Lee-Carter style models represent an intersection between forecasting and factor analysis, due to the way the observed values of many different age-specific mortality rates are assumed to be influenced by, and provide information that can inform, an underlying latent variable known as the drift parameter. Once (something like) factor analysis is used to determine this drift parameter, the (logarithm of the) mortality rates at each specific age are assumed to follow this drift approximately, subject to some random variation, meaning the time series specification they follow is random-walk-with-drift (RWD), which (I think) is an ARIMA(0, 1, 0) specification. This assumption of a single underlying latent drift parameter influencing all ages has been criticised as perhaps too strong a structural assumption, leading both to the suggestion that each age-specific mortality rate should be forecast independently with RWD, or that the Lee-Carter assumptions implicit in its specification be relaxed in a more piecemeal fashion, leading to some of the alternative longevity forecasting models summarised and evaluated in this paper, and this paper.
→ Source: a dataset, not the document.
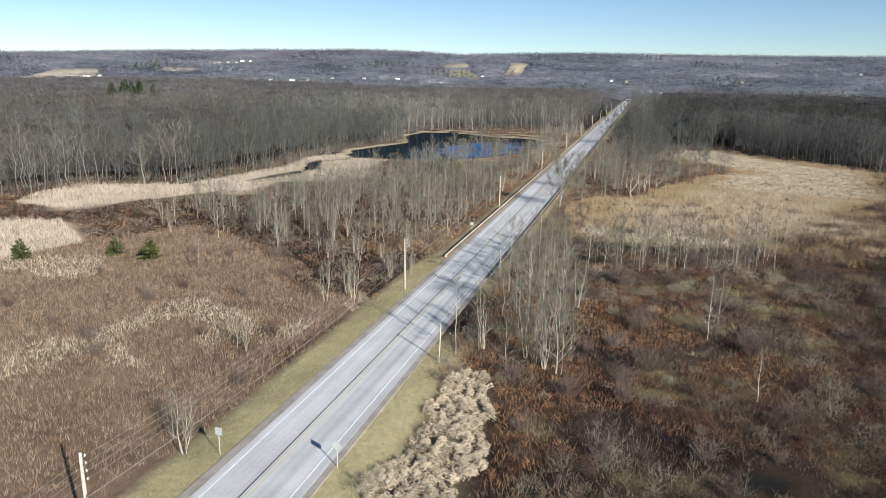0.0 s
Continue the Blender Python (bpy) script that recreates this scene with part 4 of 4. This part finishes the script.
# pale reed beds west of the road
x, y = scatter(sr, -172, -88, 98, 286, 0.95)
k = (np.maximum(depth_in(REEDS, x, y), depth_in(REEDS_2, x, y)) > 0.3) & (edge_dist(CREEK, x + 1.5 * wobble(x, y, 7, 7), y + 1.5 * wobble(x, y, 7, 8), closed=False) > 2.7 + 1.2 * wobble(x, y, 9, 94))
tufts("reed_bed", sr, x[k], y[k], 9, 1.05, 0.22, 0.07, [(0.48, 0.405, 0.32), (0.45, 0.375, 0.29), (0.41, 0.34, 0.26)], "pale buff reed bed below the woods")

# brown swamp growth east of the road
x, y = scatter(sr, -21, 140, 24, 330, 0.98)
k = (depth_in(MARSH, x, y) < 0.5) & (depth_in(LODGED_2, x, y) < 0) & (depth_in(EAST_STRIP, x, y) < 3) & (x < 126 + 12 * wobble(x, y, 14, 82)) & dry(x, y)
xs, ys = x[k], y[k]
p = wobble(xs, ys, 13, 61) + 0.6 * wobble(xs, ys, 4.5, 62)
c = np.where((p > -0.15)[:, None], hue(sr, len(xs), RED), hue(sr, len(xs), DUN))
olive = wobble(xs, ys, 6, 101) + 0.7 * wobble(xs, ys, 2.2, 102)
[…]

The overlap between general time series and demographic forecasting is less tenuous than it might first appear, when you consider that one of the authors of the first of the two papers above is none other than Rob Hyndman, whose forecasting book I’ve already referenced and made use of many times in this series. Hyndman is also the maintainer of R’s demography package. So, much of what can be learned about time series can be readily applied to demography too.

Finally, demographic forecasting models in which age-specific mortality over time is modelled open up another way of thinking about the problem: that of spatial statistics. Remember that with exponential smoothing models the assumed information value of models declines exponentially with time? As mentioned in an earlier footnote this is largely what’s known as Tobler’s First Law of Geography, but applied to just a single dimension (time) rather than two spatial dimensions such as latitude and longitude. Well, with spatial models there are two spatial dimensions, both of which have the same units (say, metres, kilometres, etc). Two points can be equally far apart, but along different spatial dimensions. Point B could be 2km east of point A, or 2km north of point A, or 2km north-east of point A.4 In each case, the distance between points is the same, and so the amount of downweighting of the information value of point B as to the true value of point A would be the same.

Well, with the kind of data used by Lee-Carter style models, we have mortality rates that are double indexed: \(m_{x,t}\), where \(x\) indexes the age in years, and \(t\) indexes the time in years. Note the phrase in years: both age and time are in the same unit, much as latitude and longitude are in the same unit. So it makes sense to think of two points on the surface - \(m_{a,b}\) and \(m_{c,d}\) - as being a known distance apart from each other,5 and so for closer observations to be more similar or informative about each other than more distant values. This kind of as-if-spatial reasoning leads to thinking about how a surface of mortality rates might be smoothed appropriately, with estimates for each point being a function of the observed value of that point, plus some kind of exponentially weighted average of more and less proximately neighbouring points. (See, for example, Girosi & King’s framework)

Summing up

In this last post, we’ve scratched the surface on a couple of areas related to time series that the main post series didn’t cover: state space modelling and demographic forecasting models. Although hopefully we can agree that they’re both interesting topics, they’ve also helped to illustrate why the main post series has been anchored around the ARIMA modelling framework. Time series is a complex area, and so by sticking with ARIMA, we’ve managed to avoid getting too far adrift.

Footnotes

  1. In some ways, this idea seems equivalent to Tobler’s First Law of Geography, but applied to temporal rather than spatial distance.↩︎

  2. Possibly confusion↩︎

  3. A complicating coda to this is that state space modelling approaches can also be applied to ARIMA models.↩︎

  4. Using a little trigonometry, this would be about 1.41 km east of point A, and 1.41km north of point A.↩︎

  5. Again, a little trigomometry tells us that the Cartesian distance between two points \(m_{a,b}\) and \(m_{c,d}\) should be \(d = \sqrt{(c-a)^2 + (d-b)^2}\). In practice with spatial statistics two elements are often encoded in terms of adjacency: 1 if two elements are contiguous (next to each other); 0 if they are not.↩︎